Blog

クルックー。

わたしの好きなジョークのひとつに「メキシコ人の漁師とコンサルタント」という話があります。

有名な話なのでご存知の方も多いと思いますが(知らない方は「漁師とコンサルタント」でググってみてください。派生バージョンがあるようですがほぼ内容は同じ…のはず)、わたしがこのジョークを好きな理由は我々が半ば強制的に押し付けられている成長主義は、実は人を幸せにしないんじゃないの?ということを的確に表現しているからです。また、エスニックジョークとしても非常に秀逸だと思います。

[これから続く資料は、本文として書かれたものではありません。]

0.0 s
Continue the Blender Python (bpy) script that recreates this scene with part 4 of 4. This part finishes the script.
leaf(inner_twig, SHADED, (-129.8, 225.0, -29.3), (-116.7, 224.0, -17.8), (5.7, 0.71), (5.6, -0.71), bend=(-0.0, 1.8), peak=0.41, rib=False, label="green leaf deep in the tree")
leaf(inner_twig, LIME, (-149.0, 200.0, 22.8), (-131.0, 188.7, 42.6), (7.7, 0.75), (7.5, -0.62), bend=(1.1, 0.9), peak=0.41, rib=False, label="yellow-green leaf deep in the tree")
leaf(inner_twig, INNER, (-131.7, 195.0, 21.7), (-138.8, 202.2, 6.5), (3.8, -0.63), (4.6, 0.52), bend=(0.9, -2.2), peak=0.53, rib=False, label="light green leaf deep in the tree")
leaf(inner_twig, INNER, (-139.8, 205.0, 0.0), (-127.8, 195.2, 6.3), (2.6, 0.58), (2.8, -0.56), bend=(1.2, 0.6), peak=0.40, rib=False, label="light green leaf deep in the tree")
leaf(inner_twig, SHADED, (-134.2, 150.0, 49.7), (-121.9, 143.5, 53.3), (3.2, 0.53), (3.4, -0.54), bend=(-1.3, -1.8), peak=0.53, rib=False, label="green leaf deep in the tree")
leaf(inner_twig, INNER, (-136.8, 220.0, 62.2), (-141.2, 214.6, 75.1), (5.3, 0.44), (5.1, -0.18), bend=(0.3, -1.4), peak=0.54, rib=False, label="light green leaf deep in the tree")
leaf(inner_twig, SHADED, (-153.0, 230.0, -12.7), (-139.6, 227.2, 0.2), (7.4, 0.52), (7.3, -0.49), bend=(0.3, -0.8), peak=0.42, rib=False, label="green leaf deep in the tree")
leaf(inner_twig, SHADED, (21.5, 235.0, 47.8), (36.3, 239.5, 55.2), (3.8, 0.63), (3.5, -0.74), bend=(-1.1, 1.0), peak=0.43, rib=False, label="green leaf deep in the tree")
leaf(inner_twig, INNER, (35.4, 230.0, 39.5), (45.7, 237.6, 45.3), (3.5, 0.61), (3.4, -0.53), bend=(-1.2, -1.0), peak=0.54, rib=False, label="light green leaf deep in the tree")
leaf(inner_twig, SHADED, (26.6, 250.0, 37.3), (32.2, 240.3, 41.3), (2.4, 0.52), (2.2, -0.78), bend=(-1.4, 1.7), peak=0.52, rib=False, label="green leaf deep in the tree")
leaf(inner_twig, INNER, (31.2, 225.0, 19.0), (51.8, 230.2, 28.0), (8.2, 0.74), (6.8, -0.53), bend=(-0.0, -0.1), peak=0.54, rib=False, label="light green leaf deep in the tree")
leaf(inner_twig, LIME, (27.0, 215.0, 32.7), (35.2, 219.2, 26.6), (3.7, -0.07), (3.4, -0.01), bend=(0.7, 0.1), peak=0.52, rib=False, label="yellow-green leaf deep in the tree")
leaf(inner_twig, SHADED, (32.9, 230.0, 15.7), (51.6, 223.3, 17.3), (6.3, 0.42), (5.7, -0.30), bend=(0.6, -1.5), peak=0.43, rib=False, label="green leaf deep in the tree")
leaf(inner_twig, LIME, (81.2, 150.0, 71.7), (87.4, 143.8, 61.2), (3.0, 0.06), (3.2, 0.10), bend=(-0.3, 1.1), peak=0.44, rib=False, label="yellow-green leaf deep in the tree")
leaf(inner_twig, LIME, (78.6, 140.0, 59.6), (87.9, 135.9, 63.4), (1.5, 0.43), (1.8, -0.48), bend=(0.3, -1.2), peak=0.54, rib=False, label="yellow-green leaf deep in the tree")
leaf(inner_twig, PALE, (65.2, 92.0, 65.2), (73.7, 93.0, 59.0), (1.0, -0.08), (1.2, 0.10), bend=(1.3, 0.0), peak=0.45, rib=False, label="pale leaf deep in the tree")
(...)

日常を充足させること以外に幸福への道なんてないんじゃないかな、とわたしは常々思っておりまして。そもそも昔から上へ上への上昇主義的な志向には全く興味がなかった。体質的に合わないんです。どちらが良いとか悪いとかではなく、多分タイプが違うんだろうな、と思います。わたしはタイプ的には純血メキシカンです。

単に「成長・成功・幸福」の3点セットの押し売りであれば価値観の相違として受け流せる話だけれども、そこに将来への憂いだとか蓄えといった脅威を絡めて使嗾せんとする人は大勢います。資本主義である以上、成長主義と我々の生を支えるライフラインが不可分であることは避けようがないしその恩恵を享受しながらといってはなんですが、それでもどこかこういうあり方は違うんじゃないの?と感じながらなんとなく従っている人も結構多いんじゃないのかな、と思います。ちょっとやり過ぎだよねー、と。わたしだってそうです。あ、さっきのはやっぱりハーフメキシカンに訂正しとこうっと。

映画「バニシング・ポイント」の中で盲目のDJスーパーソウルはインドの古い諺を引用してこう言います。

“神が虎に爪を授ける時 鳩には翼を与える”

虎と戦っても絶対に勝てないけれど、翼でするりと逃げることはできる。人によってその翼は違うけれども、わたしにとってはLandscapesがその翼なのかもしれません。

そういうしなやかな武器でなるべく虎に近寄らずに自由に生きていけたらいいな、と思います。クルックー。